Se me queda en el aire la pregunta de a qué tipo de ritual asistí. Body Farm me parece muy humana y en ese sentido tengo la impresión de que tiene un imaginario más cercano a la ciudad. Hay un planteamiento de vuelta a la naturaleza pero desde lo humano. No vemos en escena corporalidades enrarecidas como en el trabajo del coreógrafo A. Nikolai que planteaba quitar al ser humano del centro y considerarlo una parte más del paisaje; y que para algunas de sus obras modificaba las formas humanas para crear organismos danzantes (Ponce, 2012). En Body Farm, aparte de la transformación en árboles del inicio, no hay una visión de venados, quetzales o cisnes. Sin esa transfiguración hacia la encarnación de otros seres, me pregunto si desde lo humano se realizó una petición común o se hicieron varias individuales por parte del grupo de trabajo. La respuesta se me devuelve con un cuestionamiento que intuyo atraviesa toda la apuesta de Body Farm: si la obra fuera un ritual que desbordara el hecho teatral ¿qué pediría? ¿cuáles serían las lógicas del mundo que quiere conservar y cuáles preferiría trastocar?
Bibliografía
Davies, S. (Productora) y Feldman, J. (Director). (2019). Tierra Simbiótica.
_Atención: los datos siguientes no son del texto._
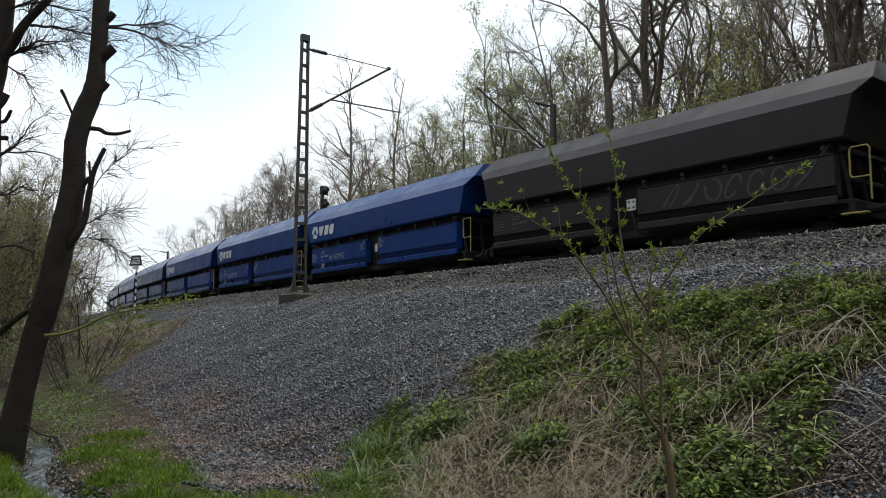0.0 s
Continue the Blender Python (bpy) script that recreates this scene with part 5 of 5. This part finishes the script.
def clumps(s, u):
    """Low hummocks of growth, in metres."""
    return 0.85 * np.clip(0.14 + 0.16 * wave(s, u, 3.1, 0.7) + 0.08 * wave(s, u, 7.3, 2.0), 0.0, 0.4)


s_, u_, rg = scatter_points(170000, 5.5, 16, -17.4, -10.4, lambda s, u, r: (r.uniform(0, 1, len(s)) < blobs(s, u, GRASS) * (0.12 + 0.88 * smooth(-0.4, 0.3, wave(s, u, 4.3, 2.0)))) & (np.abs(u - creek_u(s)) > 0.26), 21)
ribbons("grass", s_, u_, rg, 0.20, 0.0060, 2.4, M["grass"], "lush fresh green grass tufts at the slope's foot", "grass")
s_, u_, rg = scatter_points(120000, 15, 46, -17.6, -6.8, lambda s, u, r: (r.uniform(0, 1, len(s)) < blobs(s, u, GRASS) * np.where((s < 27) & (u < -11.6), 0.28, 0.6)) & (np.abs(u - creek_u(s)) > 0.36), 27)
ribbons("grass", s_, u_, rg, 0.20, 0.008, 1.4, M["grass"], "fresh green grass on the rough bank", "grass")
TUFTS = ((8.6, -11.0, 0.55), (7.9, -11.3, 0.45), (9.1, -11.6, 0.4), (8.2, -12.3, 0.5), (7.4, -12.4, 0.4), (6.9, -11.0, 0.35), (7.3, -10.4, 0.3))
s_, u_, rg = scatter_points(26000, 6, 11, -15.4, -9.8, lambda s, u, r: (r.uniform(0, 1, len(s)) < blobs(s, u, TUFTS) * smooth(0.0, 0.55, wave(s, u, 6.1, 3.0))) & veg(s, u), 33)
ribbons("tall_grass", s_, u_, rg, 0.42, 0.0062, 2.6, M["reed"], "arching blue-green grass blades in loose tufts", "grass")
s_, u_, rg = scatter_points(100000, 2.5, 12, -13.2, -6.8, lambda s, u, r: (r.uniform(0, 1, len(s)) < (blobs(s, u, STRAW) * 0.36 * (0.25 + 1.3 * smooth(-0.1, 0.5, wave(s, u, 2.1, 9.0))) + (0.07 + 0.12 * smooth(-0.2, 0.5, wave(s, u, 1.7, 5.0))) * (s < 11) * (1 - blobs(s, u, GRASS))) * np.where(s < 12, 1, 0.35)) & veg(s, u), 22)
ribbons("dead_grass", s_, u_, rg, 0.80, 0.0040, 2.5, M["straw"], "bleached dead grass stalks lying over the slope", "dead grass", 0.03, 0.55)
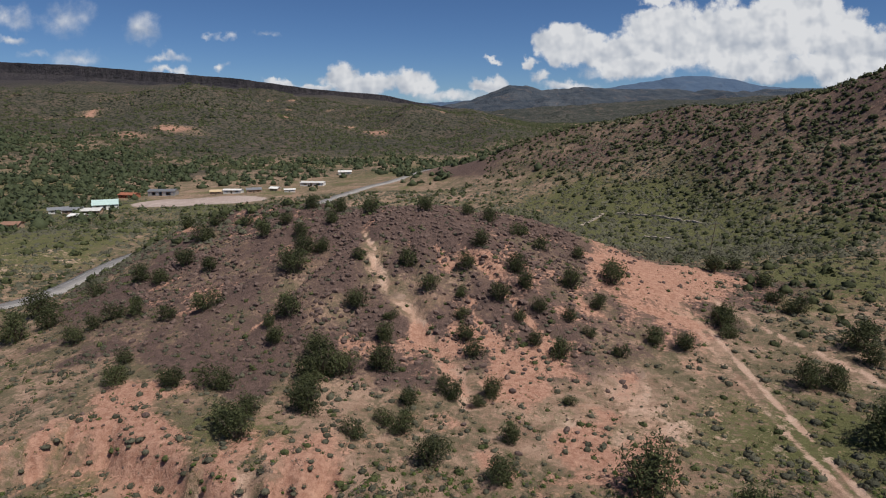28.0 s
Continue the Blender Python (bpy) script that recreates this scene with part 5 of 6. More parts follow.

García, M., Rojas, A. [Compañía Teatral Cempoa] (2024). Danzalidad y Reexistencia: Prácticas corporales en defensa del territorio. Encuentro más allá El Cuerpo. Librería Amoxtli. CDMX.
Garza Oryevides, M.E. (2018). Du “Corps Symbolique” au “Corps Dansant”: Quatre études chorégraphiques portant un regard sur le “Corps Symbolique” de la Société Mexicaine [Del “Cuerpo Simbólico” al “Cuerpo Danzante”: Cuatro estudios coreográficos con una mirada sobre el “Cuerpo Simbólico” de la Sociedad Mexicana]. (Tesis de maestría inédita). Universidad de Quebec en Montréal, Canadá.
Haraway, D. (2019). Capítulo 2: Pensamiento tentacular: Antropoceno, capitaloceno, Chthuluceno en Seguir con el problema (pp.59-98). (Trad. H.Torres). Ed. Consonni.
Ponce, Marcela. (2012, Invierno). “Nikolais Caleidoscópico”. Centrífuga. Revista de Investigación Dancística (No. 6) p. 37-43. Ed. INBA-CONACULTA.